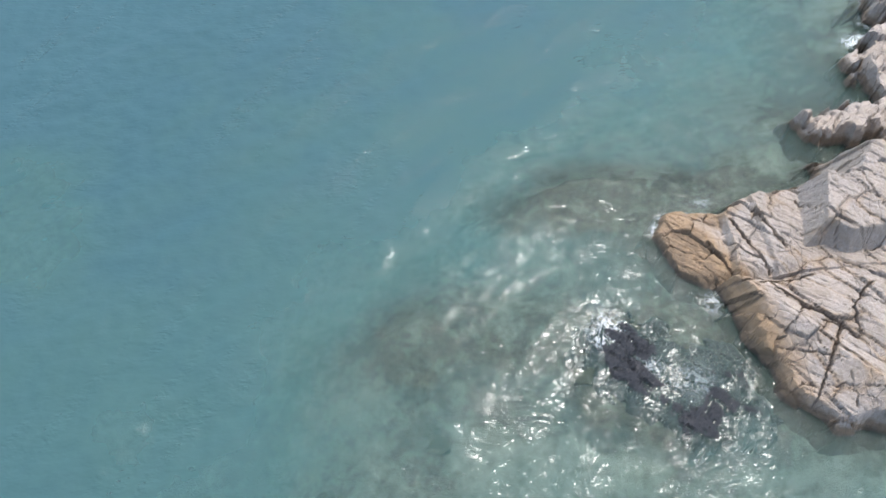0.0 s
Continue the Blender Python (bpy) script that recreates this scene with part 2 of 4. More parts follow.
def terrain(x, y):
    """Height of the ground, how rocky it is and how weedy its bed."""
    low, near = seabed(x, y)
    rim = inside(x, y, ISLAND) + 0.5 * fbm(x * 0.55, y * 0.55, 3, 3)
    top, total = 0.0, 0.0
    for hx, hy, hz in HEIGHTS:
        w = 1 / ((x - hx) ** 2 + (y - hy) ** 2 + 1.2) ** 1.7
        top, total = top + w * hz, total + w
    top = top / total
    steep = np.where(x < 3, 3.6, 1.5) * np.where((y < -35) & (x < 11) & (x > 1.5), 3.0, 1)
    up = np.minimum(top, 0.15 + steep * np.maximum(rim, 0))
    shelf = (up + 0.5 * fbm(x * 0.25, y * 0.9, 27, 3)) / 0.85
    ledge = 0.85 * (np.floor(shelf) + step01(0.25, 0.75, shelf - np.floor(shelf)))
    cove = step01(-36, -37.5, y) * step01(-3, -1, x) * step01(1.5, 0.8, rim)
    up = up * (1 - cove) + np.maximum(0.1, ledge) * cove
    bare = np.maximum.reduce([step01(-0.7, 0.6, inside(x, y, b) + 0.5 * fbm(x * 0.8, y * 0.8, 9, 3)) for b in BARE])
    rocky = step01(5.5, 2.5, rim + 1.4 * fbm(x * 0.4, y * 0.4, 5, 3)) * 1
    rocky = np.maximum(rocky, step01(9, 11, x) * 0.9)
    rocky = np.maximum(rocky, step01(-25.5, -23.5, y))
    rocky = np.maximum(rocky, step01(-0.3, 0.25, fbm(x * 0.3 + 5, y * 0.3, 8, 3) - 0.2) * 0.9)
    key, gap, pu, pv = joints(x + 0.5 * fbm(x * 0.7, y * 0.7, 15, 2), y + 0.5 * fbm(x * 0.7, y * 0.7, 17, 2), 24, 2.2, 1.1, 21)
    lump = (key - 0.5) * 0.8 + (key * 7 % 1 - 0.5) * 0.5 * pu + (key * 13 % 1 - 0.5) * 0.6 * pv - 0.2 * step01(0.3, 0.0, gap)
    lump = lump + (joints(x, y, -35, 0.8, 0.5, 31)[0] - 0.5) * 0.26
    up = up + rocky * lump * np.clip(rim * 0.7, 0.15, 1) + (1 - rocky) * 0.35 * fbm(x * 0.8, y * 0.8, 12, 3)
    land = step01(-0.25, 0.25, rim)
    z = low * (1 - land) + np.maximum(up, 0.05) * land
    weed = step01(-0.15, 0.5, 0.06 * step01(-4, 3, inside(x, y, WEED_BED) + 1.6 * fbm(x * 0.3, y * 0.3, 58, 3)) + fbm(x * 0.22, y * 0.22, 70, 4) + 0.3 * np.exp(-((low + 0.9) / 0.9) ** 2) + 1.9 * step01(-1.2, 1.2, inside(x, y, REEF_EAST) + 1.2 * fbm(x * 0.5, y * 0.5, 71, 3)) + 1.9 * step01(-1.6, 1.2, inside(x, y, REEF_NORTH) + 1.4 * fbm(x * 0.5, y * 0.5, 72, 3)) + 1.6 * np.exp(-(((x - 11) / 6.5) ** 2 + ((y + 8.9 + 0.18 * (x - 9)) / 1.3) ** 2)) + 2.2 * step01(-35.5, -37.5, y) - 0.75 * np.exp(-(((x - 15.5) / 6.5) ** 2 + ((y + 11.2) / 2.6) ** 2)) - 0.7 * np.exp(-(((x - 24) / 8) ** 2 + ((y - 9) / 4) ** 2)))
    return z, rocky, bare, weed, low


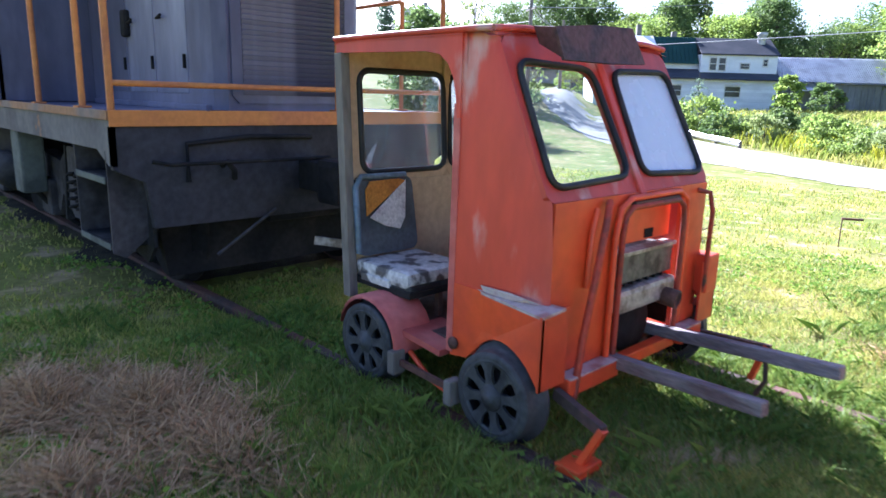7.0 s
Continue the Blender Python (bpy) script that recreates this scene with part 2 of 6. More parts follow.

- **Given problem**:
Leaving out the pictures, repeat the data above exactly.

- **Solution to this exercise**:
0.0 s
Continue the Blender Python (bpy) script that recreates this scene with part 2 of 4. More parts follow.
def terrain(x, y):
    """Height of the ground, how rocky it is and how weedy its bed."""
    low, near = seabed(x, y)
    rim = inside(x, y, ISLAND) + 0.5 * fbm(x * 0.55, y * 0.55, 3, 3)
    top, total = 0.0, 0.0
    for hx, hy, hz in HEIGHTS:
        w = 1 / ((x - hx) ** 2 + (y - hy) ** 2 + 1.2) ** 1.7
        top, total = top + w * hz, total + w
    top = top / total
    steep = np.where(x < 3, 3.6, 1.5) * np.where((y < -35) & (x < 11) & (x > 1.5), 3.0, 1)
    up = np.minimum(top, 0.15 + steep * np.maximum(rim, 0))
    shelf = (up + 0.5 * fbm(x * 0.25, y * 0.9, 27, 3)) / 0.85
    ledge = 0.85 * (np.floor(shelf) + step01(0.25, 0.75, shelf - np.floor(shelf)))
    cove = step01(-36, -37.5, y) * step01(-3, -1, x) * step01(1.5, 0.8, rim)
    up = up * (1 - cove) + np.maximum(0.1, ledge) * cove
    bare = np.maximum.reduce([step01(-0.7, 0.6, inside(x, y, b) + 0.5 * fbm(x * 0.8, y * 0.8, 9, 3)) for b in BARE])
    rocky = step01(5.5, 2.5, rim + 1.4 * fbm(x * 0.4, y * 0.4, 5, 3)) * 1
    rocky = np.maximum(rocky, step01(9, 11, x) * 0.9)
    rocky = np.maximum(rocky, step01(-25.5, -23.5, y))
    rocky = np.maximum(rocky, step01(-0.3, 0.25, fbm(x * 0.3 + 5, y * 0.3, 8, 3) - 0.2) * 0.9)
    key, gap, pu, pv = joints(x + 0.5 * fbm(x * 0.7, y * 0.7, 15, 2), y + 0.5 * fbm(x * 0.7, y * 0.7, 17, 2), 24, 2.2, 1.1, 21)
    lump = (key - 0.5) * 0.8 + (key * 7 % 1 - 0.5) * 0.5 * pu + (key * 13 % 1 - 0.5) * 0.6 * pv - 0.2 * step01(0.3, 0.0, gap)
    lump = lump + (joints(x, y, -35, 0.8, 0.5, 31)[0] - 0.5) * 0.26
    up = up + rocky * lump * np.clip(rim * 0.7, 0.15, 1) + (1 - rocky) * 0.35 * fbm(x * 0.8, y * 0.8, 12, 3)
    land = step01(-0.25, 0.25, rim)
    z = low * (1 - land) + np.maximum(up, 0.05) * land
    weed = step01(-0.15, 0.5, 0.06 * step01(-4, 3, inside(x, y, WEED_BED) + 1.6 * fbm(x * 0.3, y * 0.3, 58, 3)) + fbm(x * 0.22, y * 0.22, 70, 4) + 0.3 * np.exp(-((low + 0.9) / 0.9) ** 2) + 1.9 * step01(-1.2, 1.2, inside(x, y, REEF_EAST) + 1.2 * fbm(x * 0.5, y * 0.5, 71, 3)) + 1.9 * step01(-1.6, 1.2, inside(x, y, REEF_NORTH) + 1.4 * fbm(x * 0.5, y * 0.5, 72, 3)) + 1.6 * np.exp(-(((x - 11) / 6.5) ** 2 + ((y + 8.9 + 0.18 * (x - 9)) / 1.3) ** 2)) + 2.2 * step01(-35.5, -37.5, y) - 0.75 * np.exp(-(((x - 15.5) / 6.5) ** 2 + ((y + 11.2) / 2.6) ** 2)) - 0.7 * np.exp(-(((x - 24) / 8) ** 2 + ((y - 9) / 4) ** 2)))
    return z, rocky, bare, weed, low


7.0 s
Continue the Blender Python (bpy) script that recreates this scene with part 2 of 6. More parts follow.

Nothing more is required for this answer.